> _SHORT EXERCISE_:
Omit all images, then return the remaining material exactly as it stands.

> _DATASET EXCERPT_:

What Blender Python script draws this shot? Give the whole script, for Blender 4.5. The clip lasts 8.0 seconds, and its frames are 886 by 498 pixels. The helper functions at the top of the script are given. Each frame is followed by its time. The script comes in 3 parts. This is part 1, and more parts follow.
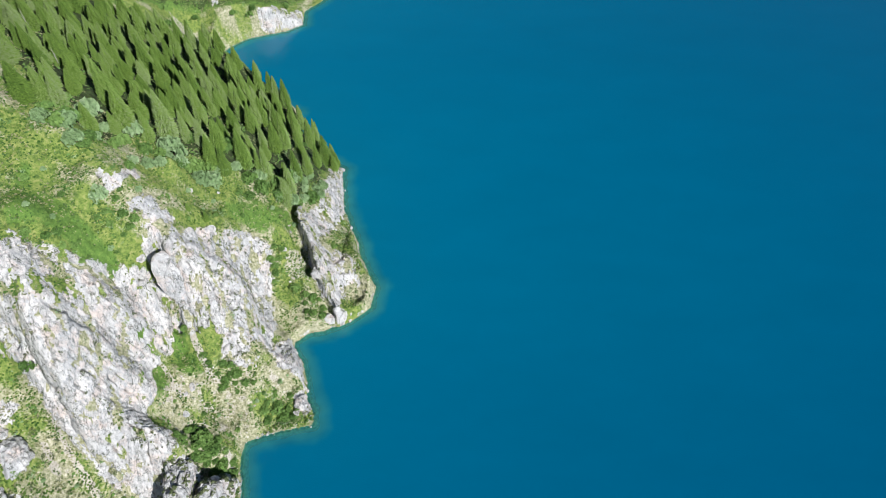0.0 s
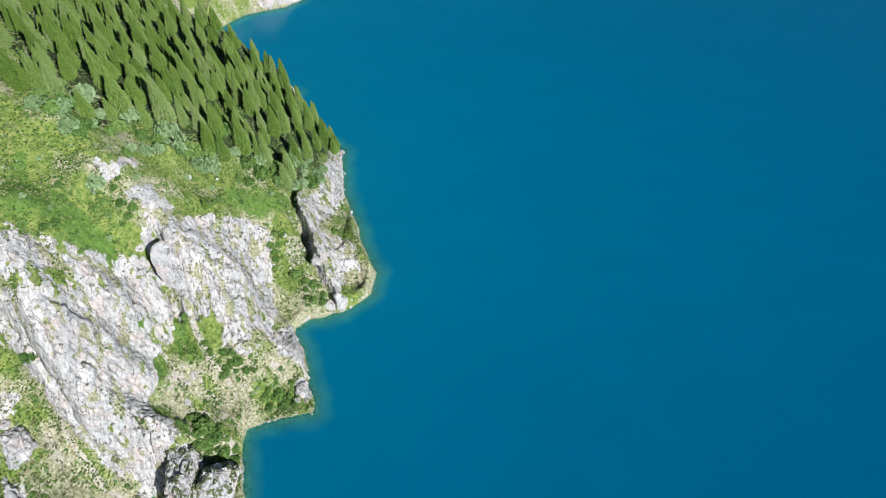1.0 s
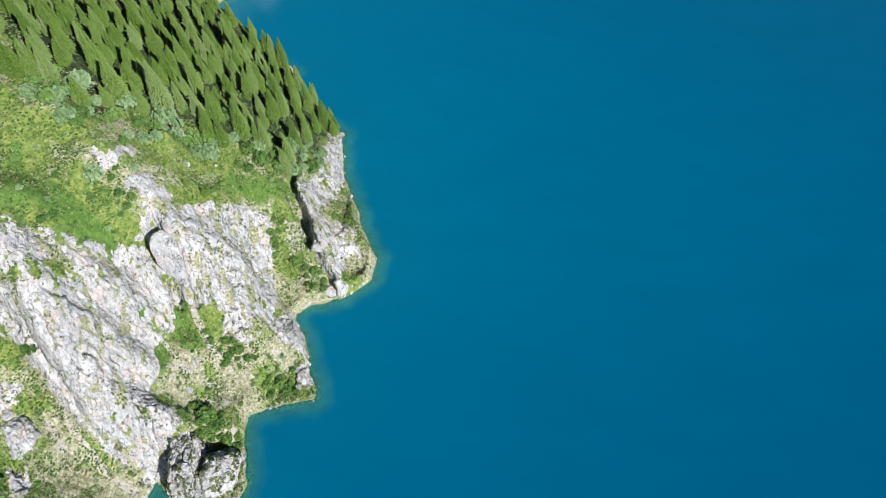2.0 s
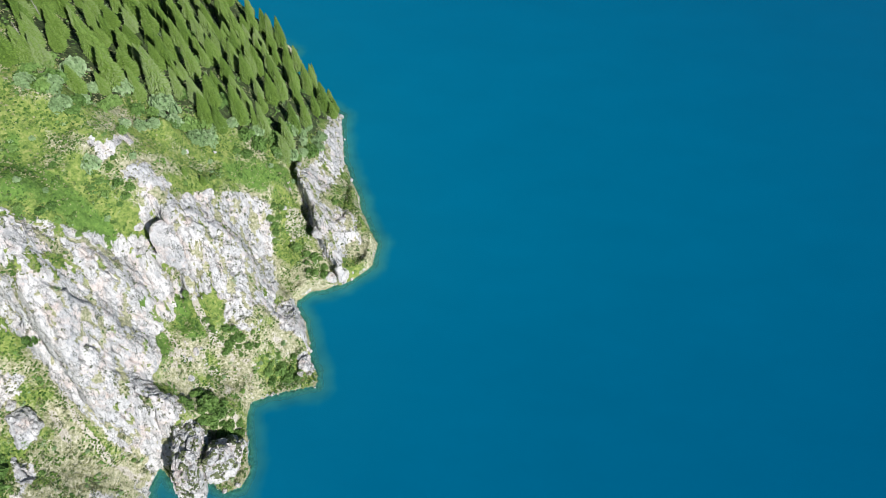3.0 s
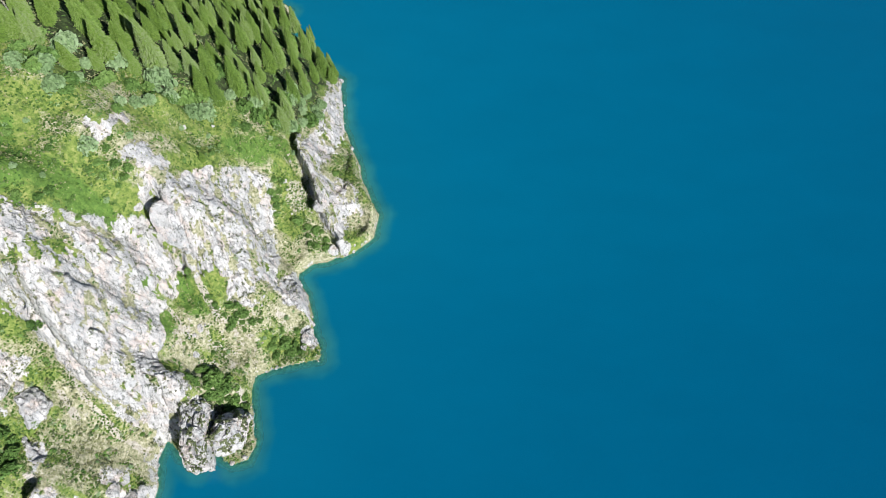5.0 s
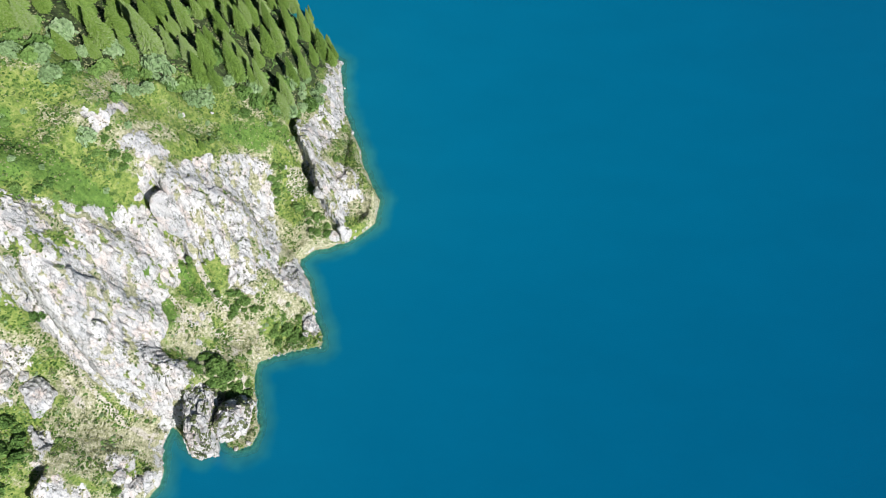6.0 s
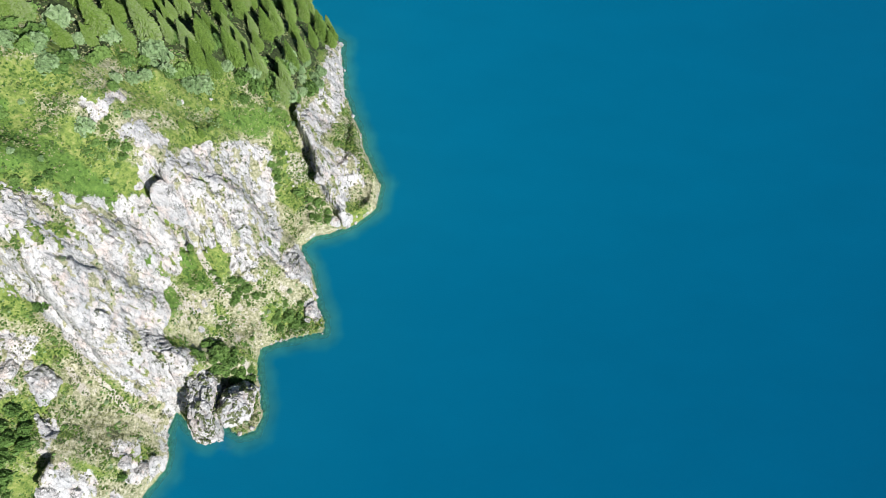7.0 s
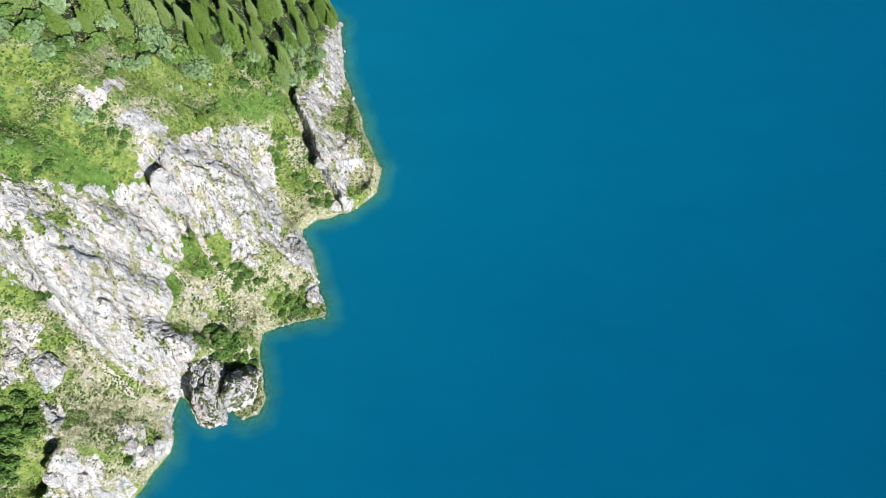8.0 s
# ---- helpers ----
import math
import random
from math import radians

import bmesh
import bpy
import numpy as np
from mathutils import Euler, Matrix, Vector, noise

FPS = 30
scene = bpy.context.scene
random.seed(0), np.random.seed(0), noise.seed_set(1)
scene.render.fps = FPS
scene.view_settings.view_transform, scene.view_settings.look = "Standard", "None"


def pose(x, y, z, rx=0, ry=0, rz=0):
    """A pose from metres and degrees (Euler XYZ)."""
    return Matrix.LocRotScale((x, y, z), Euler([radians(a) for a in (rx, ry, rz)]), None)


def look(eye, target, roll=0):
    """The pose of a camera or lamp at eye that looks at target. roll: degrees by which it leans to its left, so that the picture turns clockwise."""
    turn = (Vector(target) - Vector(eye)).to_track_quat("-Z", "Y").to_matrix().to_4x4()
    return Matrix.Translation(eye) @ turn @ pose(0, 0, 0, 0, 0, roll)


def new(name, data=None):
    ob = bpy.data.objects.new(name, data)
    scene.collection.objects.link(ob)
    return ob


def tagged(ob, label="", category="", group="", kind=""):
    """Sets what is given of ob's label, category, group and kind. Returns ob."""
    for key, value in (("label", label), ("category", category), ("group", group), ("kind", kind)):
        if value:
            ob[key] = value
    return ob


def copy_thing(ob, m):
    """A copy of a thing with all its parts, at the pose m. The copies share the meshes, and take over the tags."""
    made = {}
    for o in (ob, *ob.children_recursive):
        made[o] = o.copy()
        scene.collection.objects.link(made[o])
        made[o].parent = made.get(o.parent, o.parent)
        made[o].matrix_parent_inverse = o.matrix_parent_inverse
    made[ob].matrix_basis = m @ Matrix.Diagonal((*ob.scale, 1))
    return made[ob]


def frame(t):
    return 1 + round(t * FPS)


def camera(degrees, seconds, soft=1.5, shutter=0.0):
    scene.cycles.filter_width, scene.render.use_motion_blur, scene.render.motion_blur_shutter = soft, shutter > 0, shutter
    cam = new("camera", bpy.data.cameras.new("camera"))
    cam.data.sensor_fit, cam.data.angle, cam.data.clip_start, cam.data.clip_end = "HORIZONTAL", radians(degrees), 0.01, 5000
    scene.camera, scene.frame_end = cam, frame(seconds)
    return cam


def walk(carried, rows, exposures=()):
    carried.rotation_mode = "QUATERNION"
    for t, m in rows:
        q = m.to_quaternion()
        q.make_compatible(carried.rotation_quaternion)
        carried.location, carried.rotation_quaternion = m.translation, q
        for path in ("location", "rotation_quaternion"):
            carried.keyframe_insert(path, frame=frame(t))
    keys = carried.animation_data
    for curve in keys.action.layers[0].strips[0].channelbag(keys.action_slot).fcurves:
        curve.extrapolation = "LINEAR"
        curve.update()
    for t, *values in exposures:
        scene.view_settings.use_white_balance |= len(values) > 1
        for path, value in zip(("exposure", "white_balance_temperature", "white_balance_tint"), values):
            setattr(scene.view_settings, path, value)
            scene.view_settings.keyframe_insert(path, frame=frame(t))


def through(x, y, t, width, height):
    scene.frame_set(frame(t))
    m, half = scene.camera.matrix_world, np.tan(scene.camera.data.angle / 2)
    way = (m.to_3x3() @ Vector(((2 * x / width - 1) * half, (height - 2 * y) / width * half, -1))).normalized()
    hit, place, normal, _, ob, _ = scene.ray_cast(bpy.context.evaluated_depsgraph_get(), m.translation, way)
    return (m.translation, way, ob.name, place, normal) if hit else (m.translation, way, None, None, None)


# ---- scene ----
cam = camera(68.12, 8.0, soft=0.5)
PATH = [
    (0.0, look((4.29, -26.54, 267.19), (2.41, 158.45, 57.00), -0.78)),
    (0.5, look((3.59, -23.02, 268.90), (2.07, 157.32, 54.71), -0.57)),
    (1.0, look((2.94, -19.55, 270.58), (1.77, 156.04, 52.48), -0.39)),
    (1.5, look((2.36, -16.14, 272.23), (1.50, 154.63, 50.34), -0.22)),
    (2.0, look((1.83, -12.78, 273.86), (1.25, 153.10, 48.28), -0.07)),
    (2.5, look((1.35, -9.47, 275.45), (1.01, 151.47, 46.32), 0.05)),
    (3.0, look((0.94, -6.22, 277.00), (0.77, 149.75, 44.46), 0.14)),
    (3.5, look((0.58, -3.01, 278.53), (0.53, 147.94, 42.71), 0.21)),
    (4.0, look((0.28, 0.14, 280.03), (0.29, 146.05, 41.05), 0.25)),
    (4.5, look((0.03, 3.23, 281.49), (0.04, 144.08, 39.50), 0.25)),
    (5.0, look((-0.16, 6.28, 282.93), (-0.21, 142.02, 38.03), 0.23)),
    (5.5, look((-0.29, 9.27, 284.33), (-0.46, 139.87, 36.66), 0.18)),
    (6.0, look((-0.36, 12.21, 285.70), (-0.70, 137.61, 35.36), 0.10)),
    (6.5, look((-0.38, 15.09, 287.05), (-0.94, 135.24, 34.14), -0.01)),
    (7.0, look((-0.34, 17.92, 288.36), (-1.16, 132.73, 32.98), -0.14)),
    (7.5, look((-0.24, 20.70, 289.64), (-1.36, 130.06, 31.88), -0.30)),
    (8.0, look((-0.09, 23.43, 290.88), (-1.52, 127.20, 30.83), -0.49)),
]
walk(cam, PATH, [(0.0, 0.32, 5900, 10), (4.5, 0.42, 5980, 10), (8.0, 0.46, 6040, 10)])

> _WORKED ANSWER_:
What Blender Python script draws this shot? Give the whole script, for Blender 4.5. The clip lasts 8.0 seconds, and its frames are 886 by 498 pixels. The helper functions at the top of the script are given. Each frame is followed by its time. The script comes in 3 parts. This is part 1, and more parts follow.
0.0 s
1.0 s
2.0 s
3.0 s
5.0 s
6.0 s
7.0 s
8.0 s
# ---- helpers ----
import math
import random
from math import radians

import bmesh
import bpy
import numpy as np
from mathutils import Euler, Matrix, Vector, noise

FPS = 30
scene = bpy.context.scene
random.seed(0), np.random.seed(0), noise.seed_set(1)
scene.render.fps = FPS
scene.view_settings.view_transform, scene.view_settings.look = "Standard", "None"


def pose(x, y, z, rx=0, ry=0, rz=0):
    """A pose from metres and degrees (Euler XYZ)."""
    return Matrix.LocRotScale((x, y, z), Euler([radians(a) for a in (rx, ry, rz)]), None)


def look(eye, target, roll=0):
    """The pose of a camera or lamp at eye that looks at target. roll: degrees by which it leans to its left, so that the picture turns clockwise."""
    turn = (Vector(target) - Vector(eye)).to_track_quat("-Z", "Y").to_matrix().to_4x4()
    return Matrix.Translation(eye) @ turn @ pose(0, 0, 0, 0, 0, roll)


def new(name, data=None):
    ob = bpy.data.objects.new(name, data)
    scene.collection.objects.link(ob)
    return ob


def tagged(ob, label="", category="", group="", kind=""):
    """Sets what is given of ob's label, category, group and kind. Returns ob."""
    for key, value in (("label", label), ("category", category), ("group", group), ("kind", kind)):
        if value:
            ob[key] = value
    return ob


def copy_thing(ob, m):
    """A copy of a thing with all its parts, at the pose m. The copies share the meshes, and take over the tags."""
    made = {}
    for o in (ob, *ob.children_recursive):
        made[o] = o.copy()
        scene.collection.objects.link(made[o])
        made[o].parent = made.get(o.parent, o.parent)
        made[o].matrix_parent_inverse = o.matrix_parent_inverse
    made[ob].matrix_basis = m @ Matrix.Diagonal((*ob.scale, 1))
    return made[ob]


def frame(t):
    return 1 + round(t * FPS)


def camera(degrees, seconds, soft=1.5, shutter=0.0):
    scene.cycles.filter_width, scene.render.use_motion_blur, scene.render.motion_blur_shutter = soft, shutter > 0, shutter
    cam = new("camera", bpy.data.cameras.new("camera"))
    cam.data.sensor_fit, cam.data.angle, cam.data.clip_start, cam.data.clip_end = "HORIZONTAL", radians(degrees), 0.01, 5000
    scene.camera, scene.frame_end = cam, frame(seconds)
    return cam


def walk(carried, rows, exposures=()):
    carried.rotation_mode = "QUATERNION"
    for t, m in rows:
        q = m.to_quaternion()
        q.make_compatible(carried.rotation_quaternion)
        carried.location, carried.rotation_quaternion = m.translation, q
        for path in ("location", "rotation_quaternion"):
            carried.keyframe_insert(path, frame=frame(t))
    keys = carried.animation_data
    for curve in keys.action.layers[0].strips[0].channelbag(keys.action_slot).fcurves:
        curve.extrapolation = "LINEAR"
        curve.update()
    for t, *values in exposures:
        scene.view_settings.use_white_balance |= len(values) > 1
        for path, value in zip(("exposure", "white_balance_temperature", "white_balance_tint"), values):
            setattr(scene.view_settings, path, value)
            scene.view_settings.keyframe_insert(path, frame=frame(t))


def through(x, y, t, width, height):
    scene.frame_set(frame(t))
    m, half = scene.camera.matrix_world, np.tan(scene.camera.data.angle / 2)
    way = (m.to_3x3() @ Vector(((2 * x / width - 1) * half, (height - 2 * y) / width * half, -1))).normalized()
    hit, place, normal, _, ob, _ = scene.ray_cast(bpy.context.evaluated_depsgraph_get(), m.translation, way)
    return (m.translation, way, ob.name, place, normal) if hit else (m.translation, way, None, None, None)


# ---- scene ----
cam = camera(68.12, 8.0, soft=0.5)
PATH = [
    (0.0, look((4.29, -26.54, 267.19), (2.41, 158.45, 57.00), -0.78)),
    (0.5, look((3.59, -23.02, 268.90), (2.07, 157.32, 54.71), -0.57)),
    (1.0, look((2.94, -19.55, 270.58), (1.77, 156.04, 52.48), -0.39)),
    (1.5, look((2.36, -16.14, 272.23), (1.50, 154.63, 50.34), -0.22)),
    (2.0, look((1.83, -12.78, 273.86), (1.25, 153.10, 48.28), -0.07)),
    (2.5, look((1.35, -9.47, 275.45), (1.01, 151.47, 46.32), 0.05)),
    (3.0, look((0.94, -6.22, 277.00), (0.77, 149.75, 44.46), 0.14)),
    (3.5, look((0.58, -3.01, 278.53), (0.53, 147.94, 42.71), 0.21)),
    (4.0, look((0.28, 0.14, 280.03), (0.29, 146.05, 41.05), 0.25)),
    (4.5, look((0.03, 3.23, 281.49), (0.04, 144.08, 39.50), 0.25)),
    (5.0, look((-0.16, 6.28, 282.93), (-0.21, 142.02, 38.03), 0.23)),
    (5.5, look((-0.29, 9.27, 284.33), (-0.46, 139.87, 36.66), 0.18)),
    (6.0, look((-0.36, 12.21, 285.70), (-0.70, 137.61, 35.36), 0.10)),
    (6.5, look((-0.38, 15.09, 287.05), (-0.94, 135.24, 34.14), -0.01)),
    (7.0, look((-0.34, 17.92, 288.36), (-1.16, 132.73, 32.98), -0.14)),
    (7.5, look((-0.24, 20.70, 289.64), (-1.36, 130.06, 31.88), -0.30)),
    (8.0, look((-0.09, 23.43, 290.88), (-1.52, 127.20, 30.83), -0.49)),
]
walk(cam, PATH, [(0.0, 0.32, 5900, 10), (4.5, 0.42, 5980, 10), (8.0, 0.46, 6040, 10)])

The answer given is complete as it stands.